While a discontinuance of a cause is not, in general, a bar to a new suit or prosecution for the same matter, it is not allowable to use the proceeding which has been discontinued, or any part thereof, upon which to predicate such new suit or prosecution. The legal effect of a discontinuance is to bar the party from the use of such proceeding-in any subsequent attempt to enforce the same claim or right.

In Bryant v. Pember & Smith, 43 Vt. 599, it was said, that where a justice of the peace had continued a suit for more than thirty days, it was continued out of court; that the defendant was absolved from all obligation to appear further in the cause; and that any judgment thereafter rendered in it would have been of no force or validity; arid in Crawford v. Cheeney, 12 Vt. 567, that where a suit had been so discontinued, no after proceedings could legally be had.

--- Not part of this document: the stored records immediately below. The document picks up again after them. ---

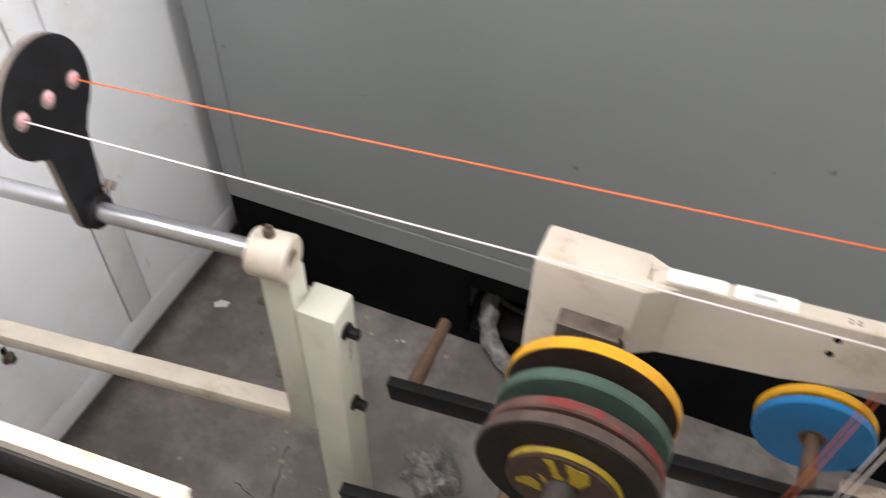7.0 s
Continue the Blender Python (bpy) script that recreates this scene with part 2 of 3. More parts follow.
M_CLOTH = material("dark_grey_cloth", (0.012, 0.0115, 0.012), 0.9, spec=0.1, vary=0.3, scale=12, fine=200, bump=0.4)
M_HALL = material("pale_hall_wall", (0.30, 0.29, 0.27), 0.8, vary=0.08, scale=1.2, fine=40, bump=0.2, stain=(0.35, 0.31, 0.27), stain_amount=0.4, stain_scale=1.0)
M_BROWNWALL = material("brown_lower_wall", (0.16, 0.13, 0.115), 0.8, vary=0.15, scale=1.2, fine=40, bump=0.2)
M_DOORWHITE = material("white_door_paint", (0.78, 0.79, 0.80), 0.5, vary=0.03, scale=2, fine=120, bump=0.03)
M_FILM = material("dusty_clear_film", (0.20, 0.19, 0.18), 0.25, vary=0.3, scale=50, bump=0.5, stain=(0.42, 0.41, 0.39), stain_amount=0.8, stain_lo=0.5, stain_scale=30)


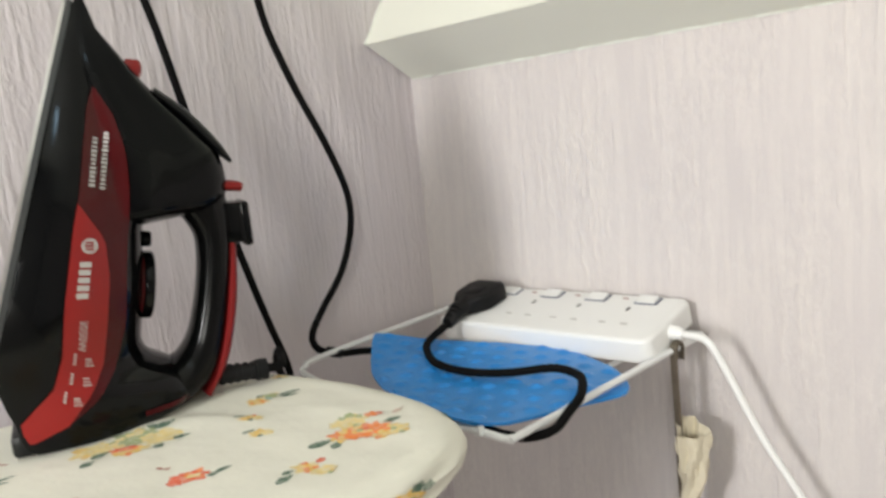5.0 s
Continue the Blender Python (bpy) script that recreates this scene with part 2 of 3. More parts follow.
room_l, room_b = -1.90, -3.0
wall_back = thing("wall_back", "lilac painted wallpaper wall with upright relief ridges", "wall", kind="structure")
part("wall_panel", prism([(room_l - 0.1, 0), (0.12, 0), (0.12, 1.36), (room_l - 0.1, ceiling_z(room_l - 0.1) + 0.06)], 1, 0.0, 0.12), PAPER, wall_back, smooth=False)
seam = [(-0.4105 + 0.00035 * noise.noise(Vector((0, 0, k * 0.7))), -0.00005, 0.02 + k * 0.0263) for k in range(61)]
part("paper_seam", sweep(seam, (0.0008, 0.00032), 8, (0, 1, 0)), PAPER, wall_back, "slightly raised seam between two lengths of wallpaper")
wall_right = mesh_object("wall_right", block((0.0, room_b, 0.0), (0.12, 0.0, 1.20)), PAPER_FLAT, smooth=False)
tagged(wall_right, "low lilac wallpapered knee wall under the eaves", "wall", kind="structure")
tagged(mesh_object("wall_rear", prism([(room_l - 0.1, 0.0), (0.12, 0.0), (0.12, ceiling_z(0.12) + 0.20), (room_l - 0.1, ceiling_z(room_l - 0.1) + 0.20)], 1, room_b - 0.12, room_b), PAPER_FLAT, smooth=False), "plain lilac wallpapered wall", "wall", kind="structure")
wall_left = thing("wall_left", "plain lilac wallpapered wall with a window", "wall", kind="structure")
LZ0, LZ1 = 0.88, 1.67
OPENINGS = ((-1.94, -1.26), (-0.63, -0.21))
part("wall_panel", block((room_l - 0.12, room_b, 0.0), (room_l, 0.0, LZ0)), PAPER_FLAT, wall_left, smooth=False)
part("wall_panel", block((room_l - 0.12, room_b, LZ1), (room_l, 0.0, 2.54)), PAPER_FLAT, wall_left, smooth=False)
for y0, y1 in ((room_b, -1.94), (-1.26, -0.63), (-0.21, 0.0)):
    part("wall_panel", block((room_l - 0.12, y0, LZ0), (room_l, y1, LZ1)), PAPER_FLAT, wall_left, smooth=False)
tagged(mesh_object("floor", block((room_l - 0.1, room_b - 0.1, -0.08), (0.12, 0.12, 0.0)), CARPET, smooth=False), "plain beige carpeted floor", "floor", kind="structure")
ROOF_X, ROOF_Y = (-1.075, -0.845), (-0.92, -0.66)      # opening of the roof window


def ceiling_panel(x0, x1, y0, y1):
    return prism([(x1, ceiling_z(x1)), (x1, ceiling_z(x1) + 0.10), (x0, ceiling_z(x0) + 0.10), (x0, ceiling_z(x0))], 1, y0, y1)


panels = [ceiling_panel(room_l - 0.12, 0.20, room_b, ROOF_Y[0]), ceiling_panel(room_l - 0.12, ROOF_X[0], *ROOF_Y), ceiling_panel(ROOF_X[1], 0.20, *ROOF_Y), ceiling_panel(room_l - 0.12, 0.20, ROOF_Y[1], -0.0015)]
tagged(mesh_object("ceiling", rising(joined([(b, 0) for b in panels])), CEILING, smooth=False), "cream painted ceiling that slopes with the roof", "ceiling", kind="structure")
# boxed roof beam along the foot of the slope
tagged(mesh_object("roof_beam", rising(prism([(-0.057, 1.152), (0.0690, 1.3388), (0.18, 1.27), (0.068, 1.0725)], 1, room_b, -0.002)), BEAM, smooth=False),
       "cream painted boxed roof beam below the sloping ceiling", "beam", kind="structure")


def paint_bead(points, name, label, up=(0, 1, 0), size=1.0):
    """The uneven line of cream paint where wood and plaster meet the paper."""
    path, sizes = [], []
    for a, b in zip(points, points[1:]):
        a, b = Vector(a), Vector(b)
        n = max(2, int((b - a).length / 0.003))
        for k in range(n):
            path.append(a.lerp(b, k / n))
    for p in path:
        w = noise.noise(Vector((p.x * 120, p.z * 120, p.y * 120))) + 0.7 * noise.noise(Vector((p.x * 330, p.z * 330, 3 + p.y * 330)))
        sizes.append((size * max(0.0004, 0.0012 + 0.0015 * w), size * max(0.0003, 0.0009 + 0.0010 * w)))
    return tagged(mesh_object(name, sweep(path, sizes, 8, up), CEILING), label, "trim", kind="structure")


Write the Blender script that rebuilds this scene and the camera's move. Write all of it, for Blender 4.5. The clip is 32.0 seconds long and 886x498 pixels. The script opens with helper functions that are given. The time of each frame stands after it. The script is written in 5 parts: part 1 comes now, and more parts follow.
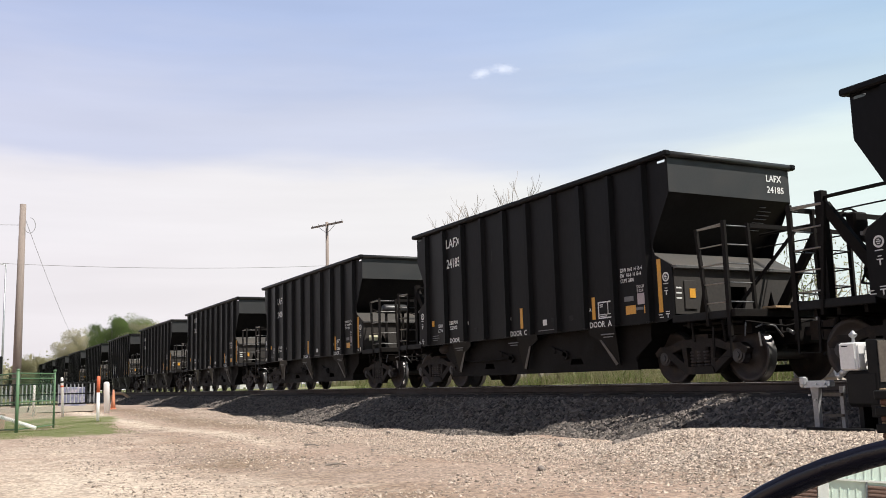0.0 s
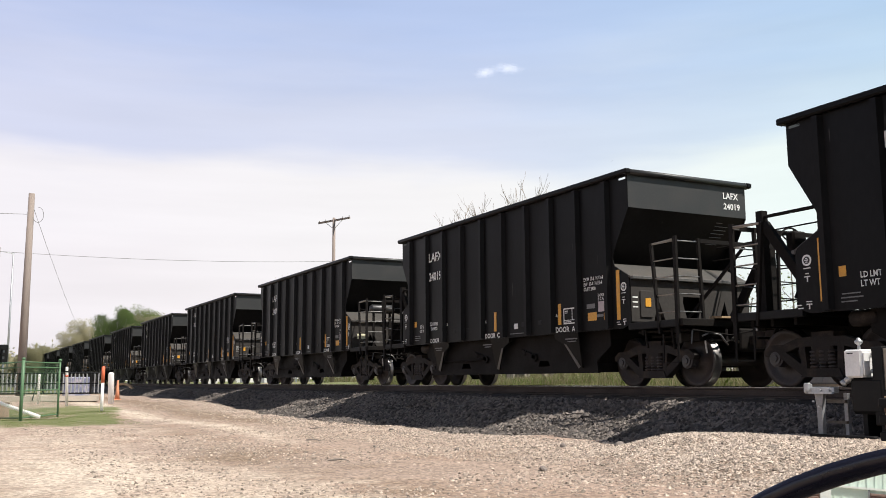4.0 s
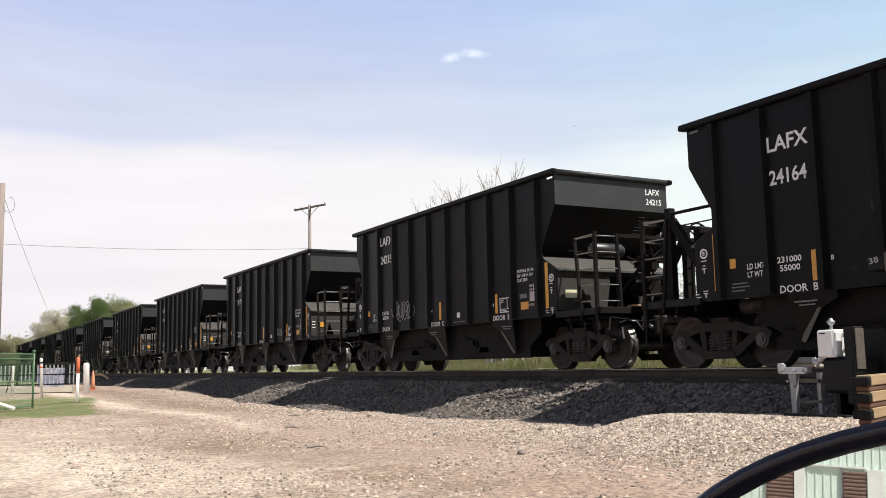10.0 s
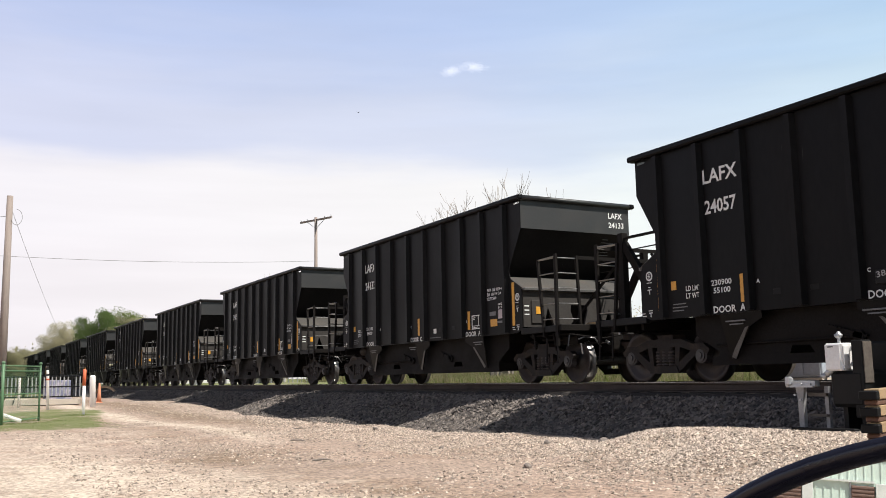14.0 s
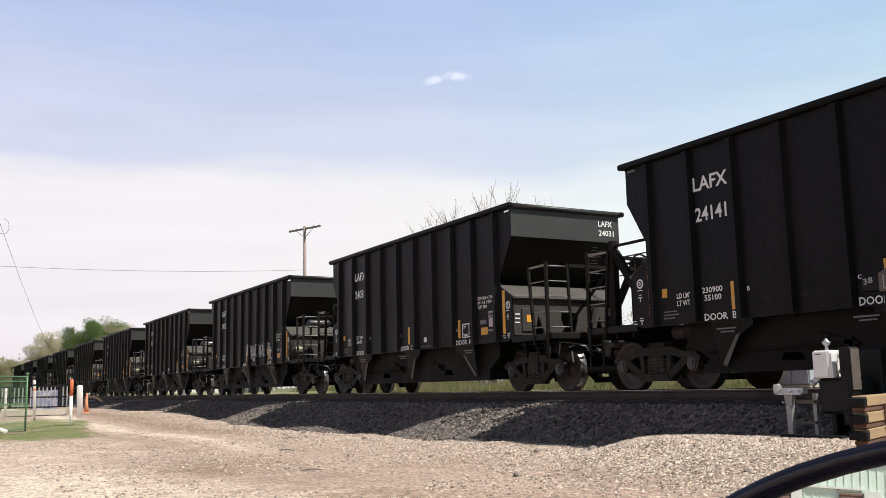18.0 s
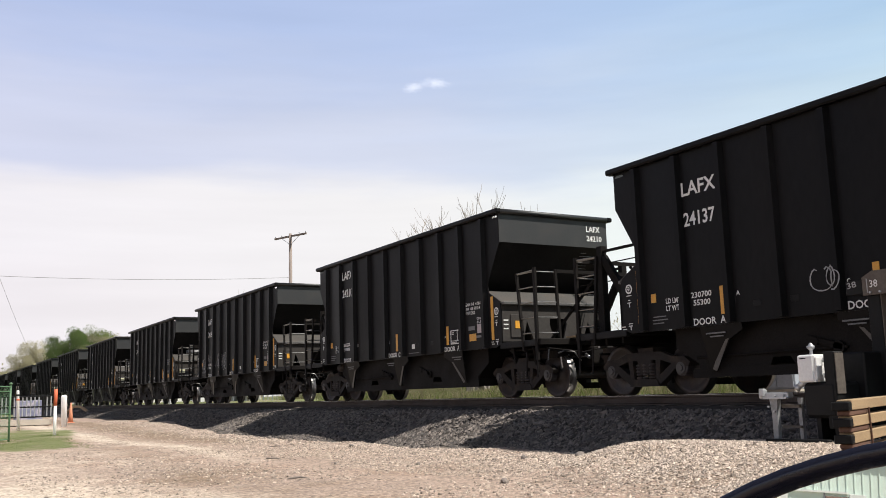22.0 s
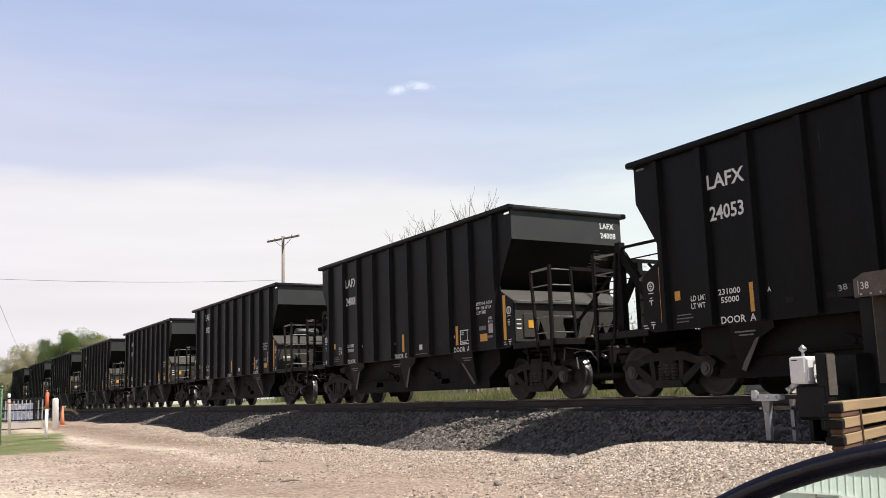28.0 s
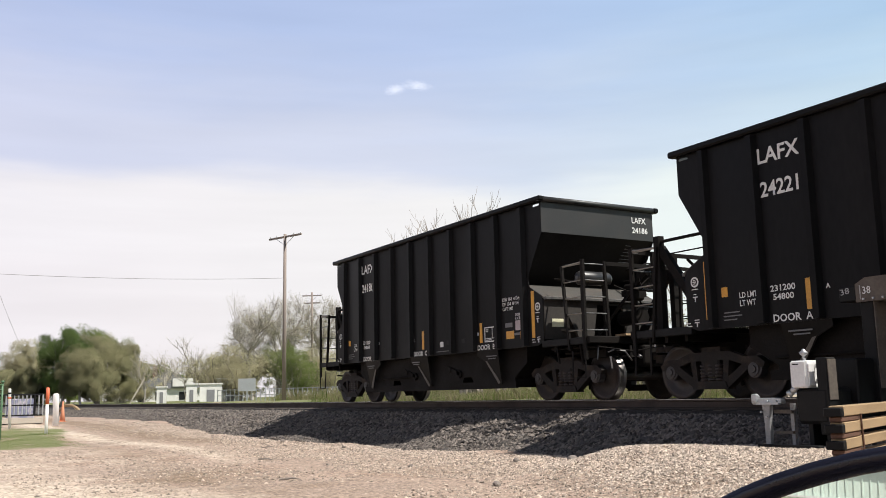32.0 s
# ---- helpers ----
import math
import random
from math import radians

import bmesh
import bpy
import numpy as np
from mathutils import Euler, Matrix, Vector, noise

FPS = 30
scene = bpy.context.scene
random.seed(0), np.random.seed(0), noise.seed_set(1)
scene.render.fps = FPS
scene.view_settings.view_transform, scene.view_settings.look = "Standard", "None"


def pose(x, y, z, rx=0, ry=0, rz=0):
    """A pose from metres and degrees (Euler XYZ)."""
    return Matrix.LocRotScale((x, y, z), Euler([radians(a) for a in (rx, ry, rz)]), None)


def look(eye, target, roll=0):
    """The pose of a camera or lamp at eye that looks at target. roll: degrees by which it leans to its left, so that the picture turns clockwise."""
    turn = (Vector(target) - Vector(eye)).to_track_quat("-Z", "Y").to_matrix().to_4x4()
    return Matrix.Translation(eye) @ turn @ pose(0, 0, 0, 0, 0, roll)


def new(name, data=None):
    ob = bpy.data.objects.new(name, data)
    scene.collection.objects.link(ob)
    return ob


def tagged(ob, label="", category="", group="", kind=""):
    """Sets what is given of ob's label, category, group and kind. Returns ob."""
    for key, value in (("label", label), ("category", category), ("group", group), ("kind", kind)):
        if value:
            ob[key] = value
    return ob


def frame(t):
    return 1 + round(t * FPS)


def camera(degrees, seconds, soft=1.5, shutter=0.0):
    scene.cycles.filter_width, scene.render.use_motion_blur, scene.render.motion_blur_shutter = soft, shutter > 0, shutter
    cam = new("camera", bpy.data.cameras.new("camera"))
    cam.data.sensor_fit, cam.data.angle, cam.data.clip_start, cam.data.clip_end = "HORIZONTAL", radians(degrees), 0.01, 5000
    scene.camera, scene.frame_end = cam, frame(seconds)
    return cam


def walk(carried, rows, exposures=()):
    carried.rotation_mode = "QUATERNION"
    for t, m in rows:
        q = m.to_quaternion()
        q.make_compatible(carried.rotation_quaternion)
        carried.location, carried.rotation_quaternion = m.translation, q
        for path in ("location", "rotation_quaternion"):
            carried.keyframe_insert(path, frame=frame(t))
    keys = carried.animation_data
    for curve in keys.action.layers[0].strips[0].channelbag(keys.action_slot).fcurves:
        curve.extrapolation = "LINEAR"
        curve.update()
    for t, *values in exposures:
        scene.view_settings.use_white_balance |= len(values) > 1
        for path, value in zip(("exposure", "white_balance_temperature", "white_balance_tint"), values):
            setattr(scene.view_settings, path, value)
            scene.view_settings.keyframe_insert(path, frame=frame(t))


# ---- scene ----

The cause in which the judgment was rendered by the municipal judge was the cause which had been discontin*404ued; the complaint exhibited on the 11th of April constituted the cause, and the warrant issued on the 15th of November was the process used to compel Meagher to again appear to answer to it. In our judgment the municipal judge exceeded his power in requiring Meagher to again appear to answer to said complaint; and when he was arrested and brought before the court there was no legal cause pending that he was under obligation to answer to. The judge, therefore, had no right to require that he should give bail for his subsequent appearance, and the recognizance entered into by Meagher and Healey for that purpose was void.

The judgment of the County Court is reversed, and judgment rendered for the defendants.